Lockheed Martin's Atlas 5 launch vehicle is known for being reliable, accurate and usually on time. But affordable? Not so much.

A workhorse for U.S. military and civil space payloads, the modular Atlas 5 has an almost-flawless track record—and a correspondingly hefty price tag: In 2011, under NASA's five-year launch services agreement with United Launch Alliance (ULA), the Lockheed-Boeing joint venture that manages government missions can charge $101-334 million per Atlas launch.

Those prices could be reduced by 2015 if ULA and the U.S. Air Force can negotiate a bulk buy of Atlas 5 and Boeing Delta 4 core stages. But for the past several years, with only two commercial missions in backlog—a pair of high-resolution, Earth-observation satellites for U.S. remote-sensing services provider DigitalGlobe—Atlas 5 has not been a serious contender in a competitive launch market dominated by European and Russian rockets.

In 1988, when the first Atlas vehicle was launched, 40% of Lockheed Martin missions were commercial. Since 2006, when ULA was formed to consolidate Atlas and Delta operations, the rockets' manifests have primarily been held by dozens of national security and civil space missions for the company's anchor tenant.
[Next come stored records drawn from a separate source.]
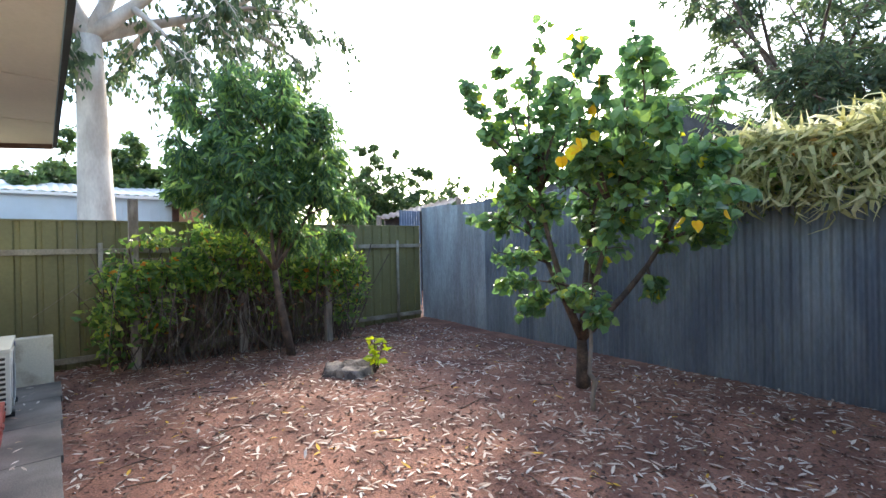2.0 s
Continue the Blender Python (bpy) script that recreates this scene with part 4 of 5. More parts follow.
def creeper():
    root = empty("creeper", "dense creeper hedge, green above, brown dry stems below", "hedge", (4.30, -2.65, -.05))
    rnd = random.Random(31)
    P, W = [], []
    D, E = [], []
    for _ in range(12500):
        u = rnd.random()
        y = -4.3 + 3.5 * u
        crown_z = 1.66 + .14 * math.sin(y * 2.3) + .22 * noise.noise((y * 2.1, 0, 4)) - .3 * max(0, abs(u - .5) - .36) / .14
        depth = .36 + .16 * noise.noise((y * 1.6, 2, 2))
        a = rnd.uniform(0, math.pi)
        r = rnd.uniform(.7, 1.14)
        z = crown_z - (1 - math.sin(a) * r) * .55 - (rnd.random() ** 1.6) * 1.05
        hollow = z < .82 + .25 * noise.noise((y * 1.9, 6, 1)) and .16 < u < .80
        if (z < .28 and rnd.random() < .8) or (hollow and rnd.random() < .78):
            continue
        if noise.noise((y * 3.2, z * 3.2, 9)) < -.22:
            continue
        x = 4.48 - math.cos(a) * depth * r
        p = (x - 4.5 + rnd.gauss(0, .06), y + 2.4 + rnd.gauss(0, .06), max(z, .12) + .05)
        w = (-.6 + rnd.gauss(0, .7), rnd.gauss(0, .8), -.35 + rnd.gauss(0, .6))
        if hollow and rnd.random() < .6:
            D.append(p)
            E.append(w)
        else:
            P.append(p)
            W.append(w)
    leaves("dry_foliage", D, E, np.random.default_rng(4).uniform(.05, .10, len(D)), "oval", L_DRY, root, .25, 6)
    leaves("foliage", P, W, np.random.default_rng(3).uniform(.06, .125, len(P)), "oval", L_CREEPER, root, .25, 5)
    bm = bmesh.new()
    for _ in range(240):
        y = -4.1 + 3.1 * rnd.random()
        x = 4.48 + rnd.gauss(0, .13)
        e = Vector((x + rnd.gauss(0, .2), y + rnd.gauss(0, .3), rnd.uniform(.6, 1.5)))
        add_tube(bm, [p - Vector((4.5, -2.4, -.05)) for p in curve_points((x, y, -.05), e, .18, 5, rnd)], [rnd.uniform(.004, .011)] * 6, 4, False)
    finish("stem", bm, M_BARK, root)
    bm = bmesh.new()
    for _ in range(60):
        y = -4.1 + 3.2 * rnd.random()
        add_tube(bm, [p - Vector((4.5, -2.4, -.05)) for p in curve_points((4.2 + rnd.gauss(0, .1), y, rnd.uniform(.5, 1.5)), (4.1 + rnd.gauss(0, .12), y + rnd.gauss(0, .3), rnd.uniform(.05, .9)), .15, 4, rnd)], .003, 3, False)
    finish("hanging_stem", bm, M_STAKE, root)


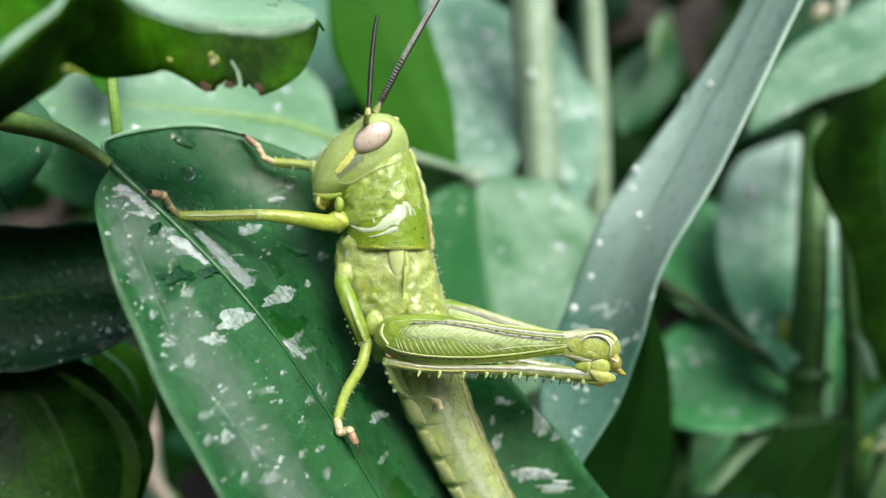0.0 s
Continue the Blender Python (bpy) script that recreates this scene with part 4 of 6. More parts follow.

So it came as a surprise when Lockheed Martin Commercial Launch Services announced on Sept. 9 a contract with Mexico to loft the Boeing-built Morales 3 geostationary communications satellite on an Atlas 5 in its 421 configuration in 2015. Commercial Launch Services President Robert Cleave says the combination of economies expected from the core-stage block buy, and ULA's aggressive efforts to negotiate more favorable pricing with suppliers, has helped reduce the cost of an Atlas 5 commercial launch by “north of 20%” in the past year, making it more attractive to non-U.S.-government customers.

With looming defense cuts anticipated under U.S. sequestration, and the emergence of new launch vehicles aimed at government business—notably the SpaceX Falcon 9—Lockheed Martin wants back in the game.

“We've taken a pause to focus on the U.S. government as the core business of the Atlas rocket. But now we want to get back and be a meaningful participant in the market,” Cleave said Sept. 11 on the sidelines of the annual Euroconsult satellite conference here. “Meaningful to us is a couple a year, and we're going to be very selective in who we pursue. This is a special rocket, and we're not going to bid on every single opportunity that comes out.”

Cleave declined to discuss Morales 3 launch pricing, but says a commercial Atlas 5 is now competitive with other launch vehicles, including Sea Launch's Ukrainian-Russian Zenit and International Launch Services (ILS) Russian Proton. Although both companies bid on the Morales 3 contract, likely at prices lower than Atlas 5, both endured launch failures in 2013.

Outside of launchers, Lockheed's shift toward commercial customers is evident in its other space businesses as well, including the year-old Commercial Ventures unit that markets the A2100 spacecraft for commercial geostationary missions. In the 1990s, Lockheed Martin made an ambitious push to enter the commercial satellite market, but pulled back after losing money. Today, with 23 A2100s in production, Commercial Ventures President Linda Reiners says only one is commercial: The Jaiburu-1 Ka-band spacecraft being built for Australian startup operator Newsat with financing from the U.S. Export-Import Bank.

Reiners says the company initiated enhancements to the A2100 in 2011 to lower costs to attract a more diverse customer base in a satellite market led by Boeing and Space Systems Loral in the U.S., and EADS-Astrium and Thales Alenia Space in Europe.

“We've struggled to be competitive in the last couple of years,” she says, noting they expect to be “very competitive” within a year.

The improved A2100 that will evolve over the next few years is to be scalable and flexible, with extended life on orbit, shorter production cycles, a broad power range and a new, optional all-electric propulsion system based on Hall effect thrusters that Reiners says will cut lengthy orbit-raising times in half.

“Our technology has greater thrust than other systems available,” she explains, in reference to Boeing's new 702 SP all-electric spacecraft unveiled last year. Based on xenon-ion propulsion (XIP) technology, the 702 SP can take 6-8 months to deliver a satellite to its final orbital position after separation. “Our system takes three to four months, depending on how far you are going and how much you weigh.”

Craig Cooning, vice president of Boeing Space and Intelligence Systems, says Hall thrusters on the A2100 may get a satellite to orbit faster than XIPs, but the 702 SP offers greater payload capacity on a bus small enough to accommodate dual launches on a Falcon 9. “A small satellite with a lot more capacity is a great trade for an extra 60 days of orbit-raising.”